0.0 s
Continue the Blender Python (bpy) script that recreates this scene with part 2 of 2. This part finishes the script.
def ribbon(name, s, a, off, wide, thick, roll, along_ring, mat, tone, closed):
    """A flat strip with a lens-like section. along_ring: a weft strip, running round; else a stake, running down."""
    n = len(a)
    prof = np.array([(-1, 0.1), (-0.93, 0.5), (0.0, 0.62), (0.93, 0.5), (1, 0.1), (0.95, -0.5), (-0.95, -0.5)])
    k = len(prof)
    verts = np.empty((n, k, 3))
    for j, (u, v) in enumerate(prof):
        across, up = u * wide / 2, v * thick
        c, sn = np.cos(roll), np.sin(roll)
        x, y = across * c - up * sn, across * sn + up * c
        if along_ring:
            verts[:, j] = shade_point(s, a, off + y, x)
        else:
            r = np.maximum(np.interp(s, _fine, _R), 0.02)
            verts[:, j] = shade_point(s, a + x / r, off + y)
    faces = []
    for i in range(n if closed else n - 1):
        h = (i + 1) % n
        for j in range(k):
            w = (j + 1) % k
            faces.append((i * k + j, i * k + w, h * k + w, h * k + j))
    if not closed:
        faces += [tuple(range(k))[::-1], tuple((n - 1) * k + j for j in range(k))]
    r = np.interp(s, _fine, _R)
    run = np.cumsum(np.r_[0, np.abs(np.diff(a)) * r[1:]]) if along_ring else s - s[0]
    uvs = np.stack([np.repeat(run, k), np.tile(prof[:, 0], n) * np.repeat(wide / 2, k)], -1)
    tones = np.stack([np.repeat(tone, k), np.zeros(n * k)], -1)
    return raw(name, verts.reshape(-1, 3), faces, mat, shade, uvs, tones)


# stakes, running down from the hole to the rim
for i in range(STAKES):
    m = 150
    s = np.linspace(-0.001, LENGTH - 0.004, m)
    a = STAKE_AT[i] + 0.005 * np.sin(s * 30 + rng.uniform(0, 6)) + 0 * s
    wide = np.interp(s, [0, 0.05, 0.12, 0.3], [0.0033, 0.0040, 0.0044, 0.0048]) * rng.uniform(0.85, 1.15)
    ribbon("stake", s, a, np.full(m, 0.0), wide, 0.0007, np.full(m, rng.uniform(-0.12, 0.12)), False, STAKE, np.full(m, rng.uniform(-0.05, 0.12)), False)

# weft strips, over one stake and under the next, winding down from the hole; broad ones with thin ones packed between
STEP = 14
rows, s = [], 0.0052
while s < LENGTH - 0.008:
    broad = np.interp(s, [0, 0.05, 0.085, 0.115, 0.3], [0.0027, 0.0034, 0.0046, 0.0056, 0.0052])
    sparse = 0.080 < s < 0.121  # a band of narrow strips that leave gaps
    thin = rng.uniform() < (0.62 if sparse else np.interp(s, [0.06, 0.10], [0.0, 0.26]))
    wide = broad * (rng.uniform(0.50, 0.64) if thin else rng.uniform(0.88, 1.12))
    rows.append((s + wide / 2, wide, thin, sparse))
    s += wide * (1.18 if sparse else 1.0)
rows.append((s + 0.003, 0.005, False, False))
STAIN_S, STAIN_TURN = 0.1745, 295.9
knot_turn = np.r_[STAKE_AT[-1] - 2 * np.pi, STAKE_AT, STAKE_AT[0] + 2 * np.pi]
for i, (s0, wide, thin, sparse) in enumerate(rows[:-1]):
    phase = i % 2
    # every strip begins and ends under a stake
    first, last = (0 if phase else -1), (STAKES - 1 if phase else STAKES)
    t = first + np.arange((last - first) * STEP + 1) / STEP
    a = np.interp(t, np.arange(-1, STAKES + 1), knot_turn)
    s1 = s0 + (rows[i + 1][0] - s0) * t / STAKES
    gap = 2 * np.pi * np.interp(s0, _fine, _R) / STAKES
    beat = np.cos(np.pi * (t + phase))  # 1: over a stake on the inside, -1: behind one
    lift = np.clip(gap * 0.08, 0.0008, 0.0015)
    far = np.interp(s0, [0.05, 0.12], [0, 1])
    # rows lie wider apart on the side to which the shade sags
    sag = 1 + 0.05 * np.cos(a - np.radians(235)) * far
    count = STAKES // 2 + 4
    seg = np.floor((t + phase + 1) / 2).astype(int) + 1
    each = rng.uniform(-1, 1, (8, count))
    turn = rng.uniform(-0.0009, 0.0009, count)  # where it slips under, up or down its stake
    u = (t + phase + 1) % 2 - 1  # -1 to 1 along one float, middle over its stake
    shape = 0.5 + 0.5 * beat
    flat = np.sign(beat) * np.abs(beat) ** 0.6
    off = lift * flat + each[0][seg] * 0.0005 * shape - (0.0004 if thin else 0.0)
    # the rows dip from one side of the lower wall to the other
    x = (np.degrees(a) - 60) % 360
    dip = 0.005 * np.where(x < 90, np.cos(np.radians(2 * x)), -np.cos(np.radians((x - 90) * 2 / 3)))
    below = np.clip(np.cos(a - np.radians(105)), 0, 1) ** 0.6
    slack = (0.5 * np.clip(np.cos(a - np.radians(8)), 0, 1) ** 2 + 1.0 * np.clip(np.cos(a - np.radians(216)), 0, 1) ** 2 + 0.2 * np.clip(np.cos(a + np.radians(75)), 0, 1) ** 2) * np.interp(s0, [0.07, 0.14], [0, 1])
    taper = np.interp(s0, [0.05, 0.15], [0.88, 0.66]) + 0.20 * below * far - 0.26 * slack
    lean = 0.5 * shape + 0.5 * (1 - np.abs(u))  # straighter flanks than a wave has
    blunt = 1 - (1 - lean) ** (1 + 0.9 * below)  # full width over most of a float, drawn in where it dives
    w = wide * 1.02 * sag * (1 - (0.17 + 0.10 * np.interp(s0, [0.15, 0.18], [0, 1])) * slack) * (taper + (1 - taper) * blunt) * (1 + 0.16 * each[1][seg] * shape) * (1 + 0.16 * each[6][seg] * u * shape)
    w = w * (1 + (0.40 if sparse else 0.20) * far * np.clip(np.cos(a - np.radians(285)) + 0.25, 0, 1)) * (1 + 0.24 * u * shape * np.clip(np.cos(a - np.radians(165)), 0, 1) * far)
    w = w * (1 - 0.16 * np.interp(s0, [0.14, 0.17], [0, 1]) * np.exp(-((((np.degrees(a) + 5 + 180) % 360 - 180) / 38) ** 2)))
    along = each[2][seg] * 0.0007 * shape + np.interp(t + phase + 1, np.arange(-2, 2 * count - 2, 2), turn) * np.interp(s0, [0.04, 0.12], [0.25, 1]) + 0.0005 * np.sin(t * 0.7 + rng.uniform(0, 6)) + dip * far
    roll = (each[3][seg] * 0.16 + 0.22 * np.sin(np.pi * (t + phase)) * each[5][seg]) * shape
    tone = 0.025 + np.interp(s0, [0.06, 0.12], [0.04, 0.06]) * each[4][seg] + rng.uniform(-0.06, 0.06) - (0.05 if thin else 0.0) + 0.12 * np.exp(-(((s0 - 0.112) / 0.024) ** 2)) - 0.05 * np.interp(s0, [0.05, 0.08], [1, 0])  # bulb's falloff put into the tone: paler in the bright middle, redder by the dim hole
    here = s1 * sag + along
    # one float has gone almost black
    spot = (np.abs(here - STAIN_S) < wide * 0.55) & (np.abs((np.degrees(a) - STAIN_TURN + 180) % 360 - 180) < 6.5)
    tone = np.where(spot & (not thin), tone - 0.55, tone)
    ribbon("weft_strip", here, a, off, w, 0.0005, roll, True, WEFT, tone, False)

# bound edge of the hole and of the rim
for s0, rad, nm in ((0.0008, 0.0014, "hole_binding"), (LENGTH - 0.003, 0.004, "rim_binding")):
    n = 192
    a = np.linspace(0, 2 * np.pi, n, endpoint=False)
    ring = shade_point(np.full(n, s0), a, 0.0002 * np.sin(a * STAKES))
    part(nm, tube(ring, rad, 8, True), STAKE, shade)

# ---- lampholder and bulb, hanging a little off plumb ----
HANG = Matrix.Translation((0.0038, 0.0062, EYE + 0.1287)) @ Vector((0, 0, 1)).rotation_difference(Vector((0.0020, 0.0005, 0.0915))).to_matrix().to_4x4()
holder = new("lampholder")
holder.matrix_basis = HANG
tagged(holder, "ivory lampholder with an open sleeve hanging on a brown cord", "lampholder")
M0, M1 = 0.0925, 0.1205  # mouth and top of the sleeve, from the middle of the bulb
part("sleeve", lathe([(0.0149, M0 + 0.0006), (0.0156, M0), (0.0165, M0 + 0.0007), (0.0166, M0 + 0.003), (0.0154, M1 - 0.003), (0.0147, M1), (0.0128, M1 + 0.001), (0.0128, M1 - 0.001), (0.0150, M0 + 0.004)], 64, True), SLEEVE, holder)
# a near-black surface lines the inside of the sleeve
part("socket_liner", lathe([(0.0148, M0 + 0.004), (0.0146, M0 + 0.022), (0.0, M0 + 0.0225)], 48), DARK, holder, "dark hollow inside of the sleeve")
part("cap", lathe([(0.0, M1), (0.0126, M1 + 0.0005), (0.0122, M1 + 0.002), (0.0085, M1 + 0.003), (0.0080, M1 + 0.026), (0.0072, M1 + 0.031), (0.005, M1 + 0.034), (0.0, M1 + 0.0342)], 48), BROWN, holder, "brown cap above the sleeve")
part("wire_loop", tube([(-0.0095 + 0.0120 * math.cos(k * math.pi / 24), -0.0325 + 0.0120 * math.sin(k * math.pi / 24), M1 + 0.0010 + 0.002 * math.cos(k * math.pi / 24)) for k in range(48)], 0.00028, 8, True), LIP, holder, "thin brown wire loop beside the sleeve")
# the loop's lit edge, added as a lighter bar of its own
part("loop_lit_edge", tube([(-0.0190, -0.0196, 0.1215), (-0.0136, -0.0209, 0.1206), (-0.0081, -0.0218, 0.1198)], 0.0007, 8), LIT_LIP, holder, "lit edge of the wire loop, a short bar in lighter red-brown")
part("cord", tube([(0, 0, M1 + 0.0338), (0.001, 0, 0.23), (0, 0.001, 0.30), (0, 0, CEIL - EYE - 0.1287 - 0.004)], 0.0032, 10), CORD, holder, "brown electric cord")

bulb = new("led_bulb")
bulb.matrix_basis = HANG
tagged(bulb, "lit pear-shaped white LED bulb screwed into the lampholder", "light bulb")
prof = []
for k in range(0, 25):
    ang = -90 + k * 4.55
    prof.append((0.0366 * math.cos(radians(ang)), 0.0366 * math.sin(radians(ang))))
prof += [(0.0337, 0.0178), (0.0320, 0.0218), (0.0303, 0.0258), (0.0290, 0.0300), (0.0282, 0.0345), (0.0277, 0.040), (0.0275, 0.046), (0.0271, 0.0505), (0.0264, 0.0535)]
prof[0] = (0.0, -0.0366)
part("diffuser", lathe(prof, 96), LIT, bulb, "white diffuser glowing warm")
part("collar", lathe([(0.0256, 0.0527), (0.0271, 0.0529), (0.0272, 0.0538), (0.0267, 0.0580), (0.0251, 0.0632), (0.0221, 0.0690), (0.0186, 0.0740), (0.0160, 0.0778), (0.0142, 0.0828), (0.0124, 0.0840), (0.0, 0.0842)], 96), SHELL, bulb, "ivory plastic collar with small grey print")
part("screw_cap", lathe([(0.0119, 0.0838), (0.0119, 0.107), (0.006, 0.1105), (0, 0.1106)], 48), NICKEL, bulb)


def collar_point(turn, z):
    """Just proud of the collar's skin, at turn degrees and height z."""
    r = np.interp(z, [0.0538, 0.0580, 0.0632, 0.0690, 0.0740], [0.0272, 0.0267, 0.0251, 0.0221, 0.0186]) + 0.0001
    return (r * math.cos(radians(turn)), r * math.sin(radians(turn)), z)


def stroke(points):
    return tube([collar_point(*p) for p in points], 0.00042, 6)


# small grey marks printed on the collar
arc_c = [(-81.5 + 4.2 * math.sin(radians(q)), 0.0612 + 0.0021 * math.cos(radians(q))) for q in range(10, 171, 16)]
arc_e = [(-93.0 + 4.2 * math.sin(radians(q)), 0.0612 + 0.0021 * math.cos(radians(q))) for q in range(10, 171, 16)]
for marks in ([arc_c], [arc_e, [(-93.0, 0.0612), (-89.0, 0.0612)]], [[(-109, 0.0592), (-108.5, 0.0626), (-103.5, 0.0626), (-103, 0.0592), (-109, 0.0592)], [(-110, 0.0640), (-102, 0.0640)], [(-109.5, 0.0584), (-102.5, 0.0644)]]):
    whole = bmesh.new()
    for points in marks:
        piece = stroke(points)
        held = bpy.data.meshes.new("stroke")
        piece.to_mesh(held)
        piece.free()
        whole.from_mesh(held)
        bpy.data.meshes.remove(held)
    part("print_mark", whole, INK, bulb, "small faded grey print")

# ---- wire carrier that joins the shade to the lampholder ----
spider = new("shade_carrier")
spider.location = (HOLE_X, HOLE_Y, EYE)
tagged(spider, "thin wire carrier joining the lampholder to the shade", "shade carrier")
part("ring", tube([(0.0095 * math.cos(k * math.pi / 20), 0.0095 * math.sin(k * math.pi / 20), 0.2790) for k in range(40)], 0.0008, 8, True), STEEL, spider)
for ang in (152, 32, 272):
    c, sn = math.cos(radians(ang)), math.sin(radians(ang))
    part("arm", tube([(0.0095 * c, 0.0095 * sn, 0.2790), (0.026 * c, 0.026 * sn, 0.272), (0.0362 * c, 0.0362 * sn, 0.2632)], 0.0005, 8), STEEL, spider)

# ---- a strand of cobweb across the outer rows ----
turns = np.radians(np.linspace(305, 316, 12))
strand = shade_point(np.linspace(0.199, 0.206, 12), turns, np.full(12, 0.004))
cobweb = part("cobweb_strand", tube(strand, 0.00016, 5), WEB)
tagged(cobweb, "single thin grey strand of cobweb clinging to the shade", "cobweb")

Required task: Everything from the line with "Continue the Blender" through the line with "rng.uniform(-0.05, 0.12)), False)", both ends included, should be repeated exactly; nothing else should appear.

Output of the exercise:
Continue the Blender Python (bpy) script that recreates this scene with part 2 of 2. This part finishes the script.
def ribbon(name, s, a, off, wide, thick, roll, along_ring, mat, tone, closed):
    """A flat strip with a lens-like section. along_ring: a weft strip, running round; else a stake, running down."""
    n = len(a)
    prof = np.array([(-1, 0.1), (-0.93, 0.5), (0.0, 0.62), (0.93, 0.5), (1, 0.1), (0.95, -0.5), (-0.95, -0.5)])
    k = len(prof)
    verts = np.empty((n, k, 3))
    for j, (u, v) in enumerate(prof):
        across, up = u * wide / 2, v * thick
        c, sn = np.cos(roll), np.sin(roll)
        x, y = across * c - up * sn, across * sn + up * c
        if along_ring:
            verts[:, j] = shade_point(s, a, off + y, x)
        else:
            r = np.maximum(np.interp(s, _fine, _R), 0.02)
            verts[:, j] = shade_point(s, a + x / r, off + y)
    faces = []
    for i in range(n if closed else n - 1):
        h = (i + 1) % n
        for j in range(k):
            w = (j + 1) % k
            faces.append((i * k + j, i * k + w, h * k + w, h * k + j))
    if not closed:
        faces += [tuple(range(k))[::-1], tuple((n - 1) * k + j for j in range(k))]
    r = np.interp(s, _fine, _R)
    run = np.cumsum(np.r_[0, np.abs(np.diff(a)) * r[1:]]) if along_ring else s - s[0]
    uvs = np.stack([np.repeat(run, k), np.tile(prof[:, 0], n) * np.repeat(wide / 2, k)], -1)
    tones = np.stack([np.repeat(tone, k), np.zeros(n * k)], -1)
    return raw(name, verts.reshape(-1, 3), faces, mat, shade, uvs, tones)


# stakes, running down from the hole to the rim
for i in range(STAKES):
    m = 150
    s = np.linspace(-0.001, LENGTH - 0.004, m)
    a = STAKE_AT[i] + 0.005 * np.sin(s * 30 + rng.uniform(0, 6)) + 0 * s
    wide = np.interp(s, [0, 0.05, 0.12, 0.3], [0.0033, 0.0040, 0.0044, 0.0048]) * rng.uniform(0.85, 1.15)
    ribbon("stake", s, a, np.full(m, 0.0), wide, 0.0007, np.full(m, rng.uniform(-0.12, 0.12)), False, STAKE, np.full(m, rng.uniform(-0.05, 0.12)), False)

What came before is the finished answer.